American Airlines has agreed to buy up to 20 supersonic jets and put down a non-refundable deposit on the planes that are still on the drawing board and years away from flying.
Neither American nor the manufacturer Boom Supersonic would provide financial details on Tuesday, including the size of American’s deposit. American becomes the second US customer for Boom after a similar announcement last year from United Airlines for 15 of the planes, called the Overture.
It has been nearly 20 years since the last supersonic passenger flight by Concorde, the British-French plane that failed to catch on because of the high cost of flights.
Boom CEO Blake Scholl insists his company’s plane will be different when it debuts in 2029, with tickets costing about $4,000 to $5,000 to fly from New York to London in about three and one-half hours.
“There are tens of millions of passengers every year flying in business class on routes where Overture will give a big speed-up,” Scholl said in an interview, “and airlines will be able to do it profitably.”
Skeptics have questioned Boom’s ambitious timetable, especially in light of the many years it has taken Boeing, an established manufacturer, to get planes or even retrofits to planes approved by the Federal Aviation Administration. Boom says the Overture program will cost between $6 billion and $8 billion. The plane carries a list price of $200 million, although other manufacturers routinely give airlines deep discounts.
Last month, Boom announced changes to the plane’s design to make it simpler and less expensive to build and maintain. The most striking change was going from three engines, including a different type on the tail, to four identical engines under the delta-shaped wings.
However, Boom does not yet have an engine manufacturer lined up. It is talking with Rolls Royce and others.
Meanwhile, the Federal Aviation Administration said Monday that it was reducing flights in the area around New York City because of lack of staffing.
Departing and arriving flights could be delayed up to two hours at John F. Kennedy International, LaGuardia and Newark (New Jersey) Liberty International airports, the FAA said.

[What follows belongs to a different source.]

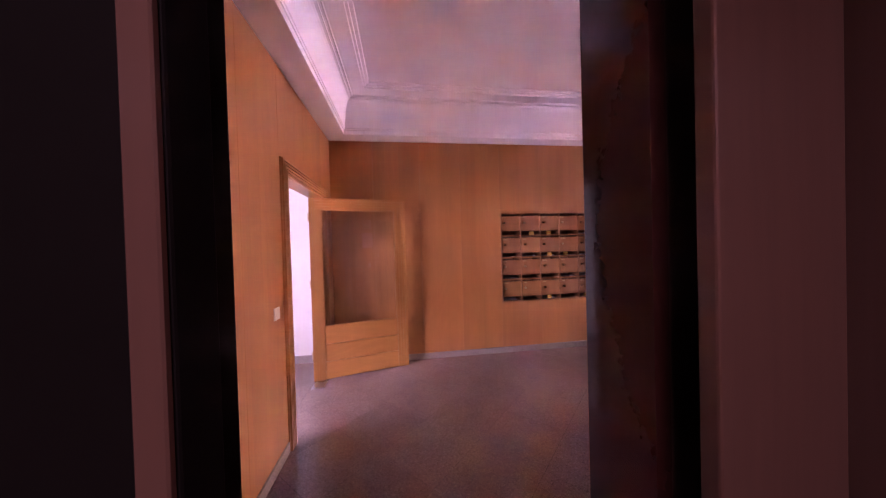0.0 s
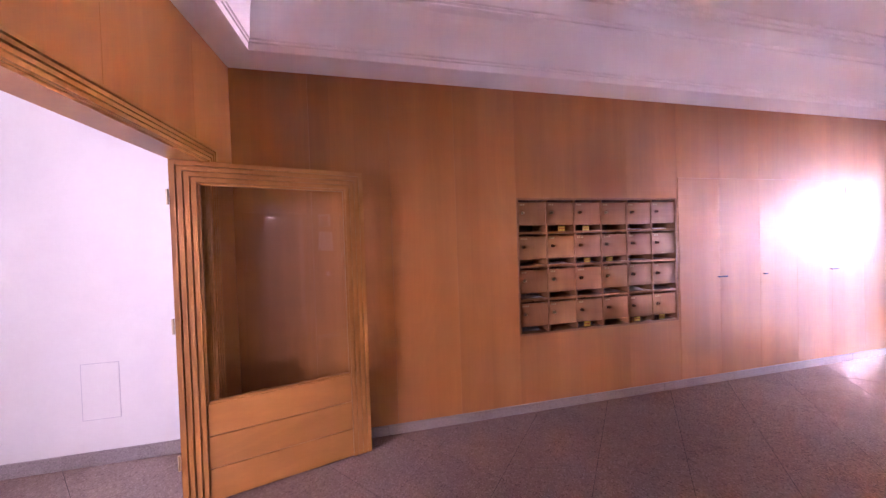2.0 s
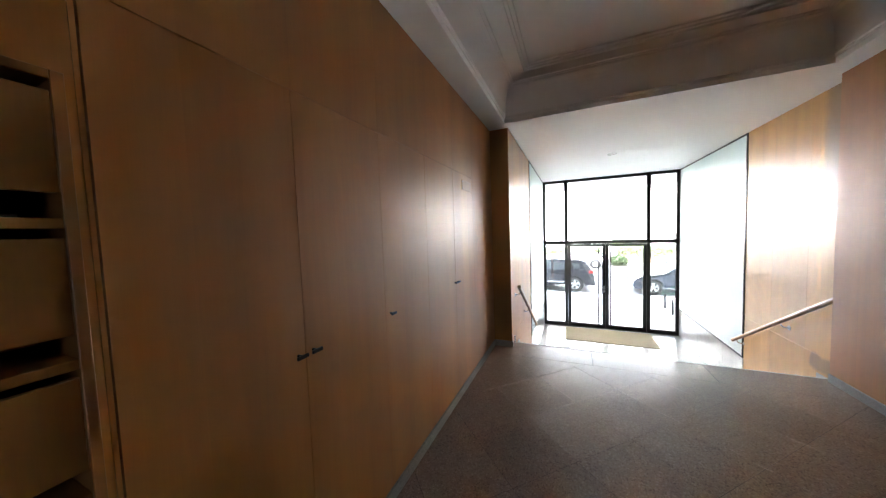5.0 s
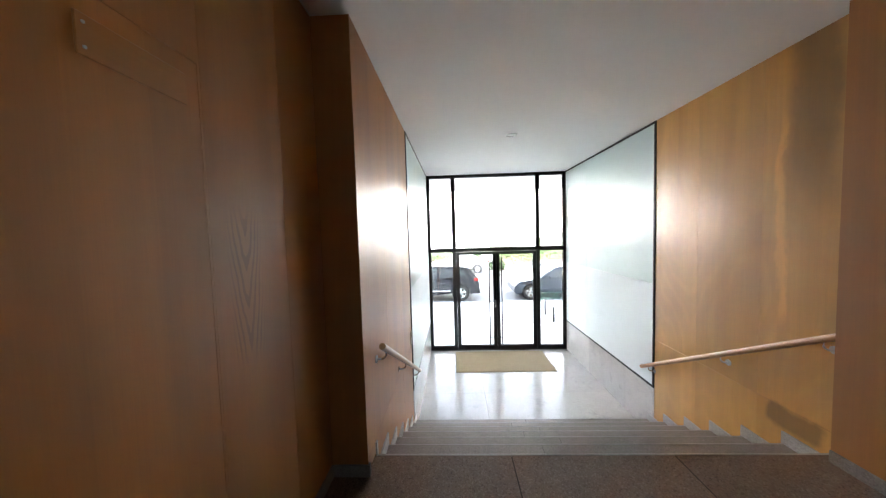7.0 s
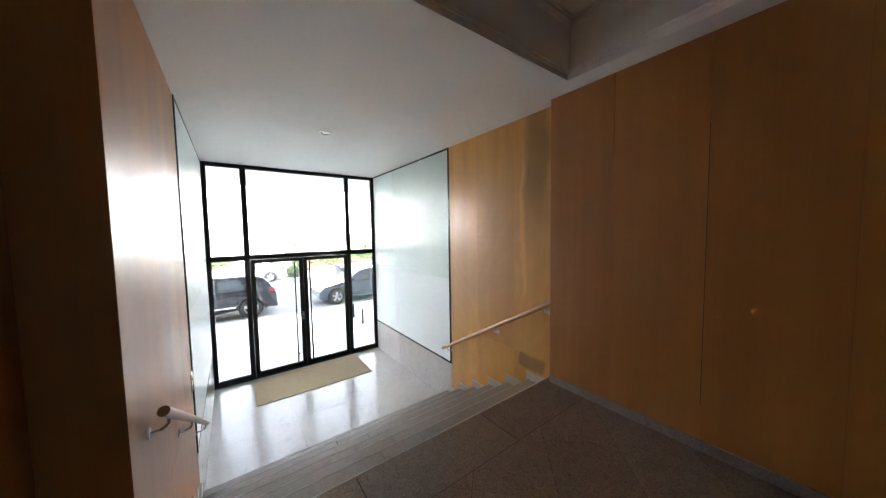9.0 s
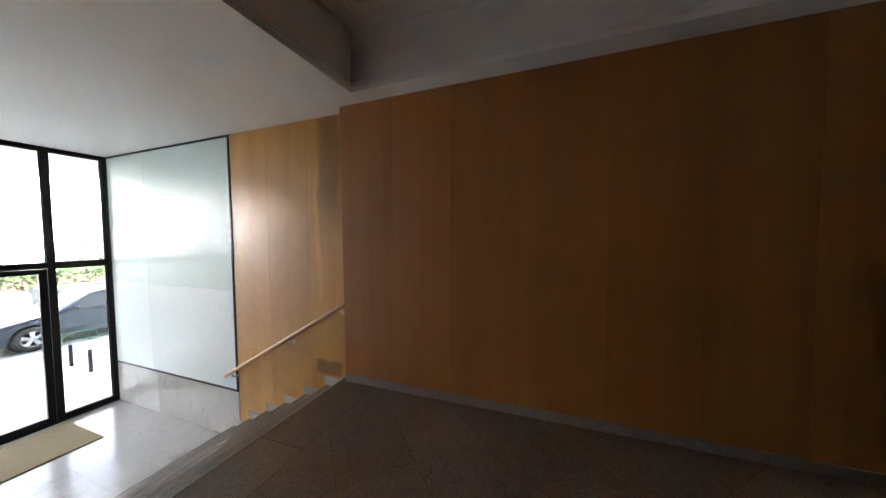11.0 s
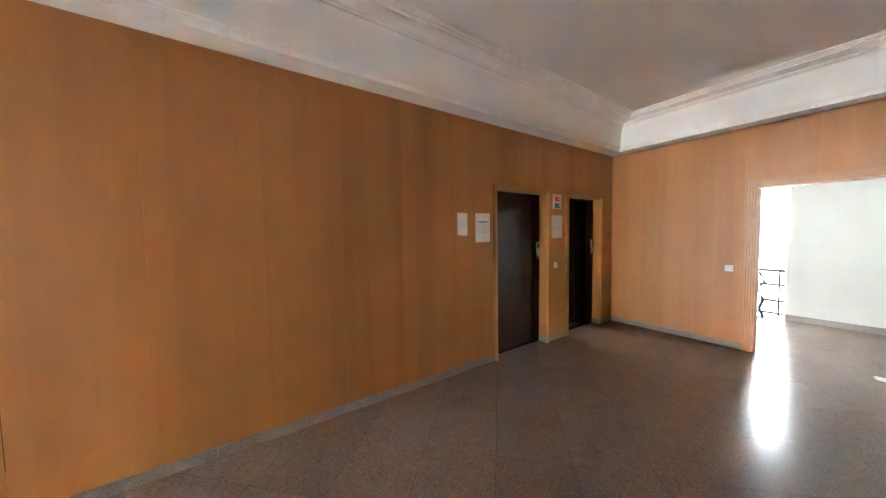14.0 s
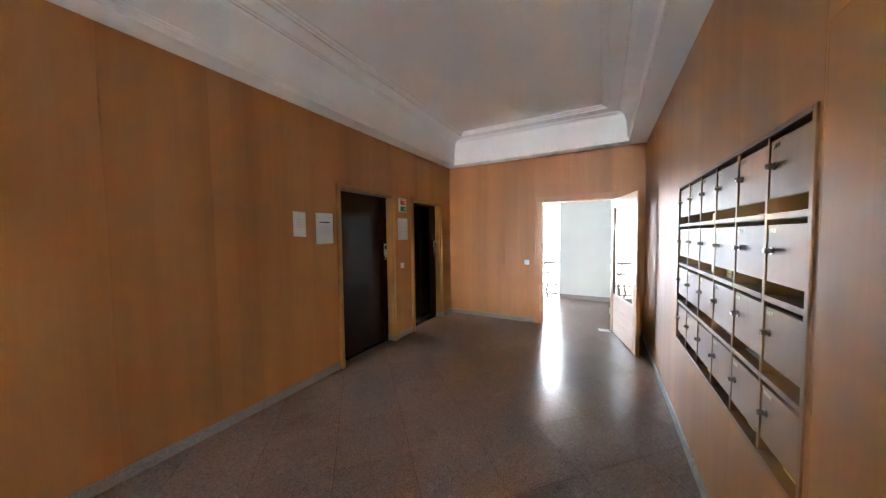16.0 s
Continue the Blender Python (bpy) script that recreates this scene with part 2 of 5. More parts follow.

The agency said passengers should check with their airline for information about particular flights. “Due to the availability of staff tonight, the FAA must reduce the flow of aircraft in certain airspace serving New York City to maintain safety,” the FAA said in a statement Monday afternoon.
The statement implied that the shortage was expected in air-traffic controllers, but the FAA did not specify which employees were out, and a spokeswoman did not immediately reply when asked for more details.
Flights at LaGuardia were being stopped for more than an hour, and planes at Newark were facing average delays of 44 minutes by late afternoon, according to an FAA website. Airlines and the FAA have traded blame for flight delays and cancellations this summer. Much of the airlines’ charges have focused on a flight-control center in Jacksonville, Florida. The FAA has promised to increase staffing there.
Spirit Airlines and Frontier Airlines have said that FAA staffing issues have prevented them from operating all the flights to Florida that they would like to schedule.
Until the FAA announcement, Monday had been a better-than-usual day for the nation’s air-travel system. About 200 flights nationwide had been canceled and nearly 3,500 other flights had been delayed, according to the FlightAware tracking service. The average day in August, through Sunday, included about 670 cancellations and more than 6,200 delays.
Meanwhile, a recovery in global business travel spending to pre-pandemic levels is likely to be delayed by 18 months to 2026 because of factors like persistent inflation, high energy prices, labour shortages and lockdowns in China, a new industry forecast shows.
The Global Business Travel Association (GBTA) said business travel spending rebounded by 5.5% to $697 billion in 2021 with North America leading the recovery, but remained well short of 2019 levels of $1.4 trillion.
The recovery outlook is more pessimistic than GBTA’s last forecast issued a year ago, when it expected a full rebound to 2019 levels by 2024.
Environmental sustainability considerations and the regional impact of the war in Ukraine are also weighing on travel demand, the forecast said.
“The factors impacting many industries around the world are also anticipated to impact global business travel recovery into 2025,” GBTA CEO Suzanne Neufang said in a statement. “The forecasted result is we’ll get close, but we won’t reach and exceed 2019’s pre-pandemic levels until 2026.”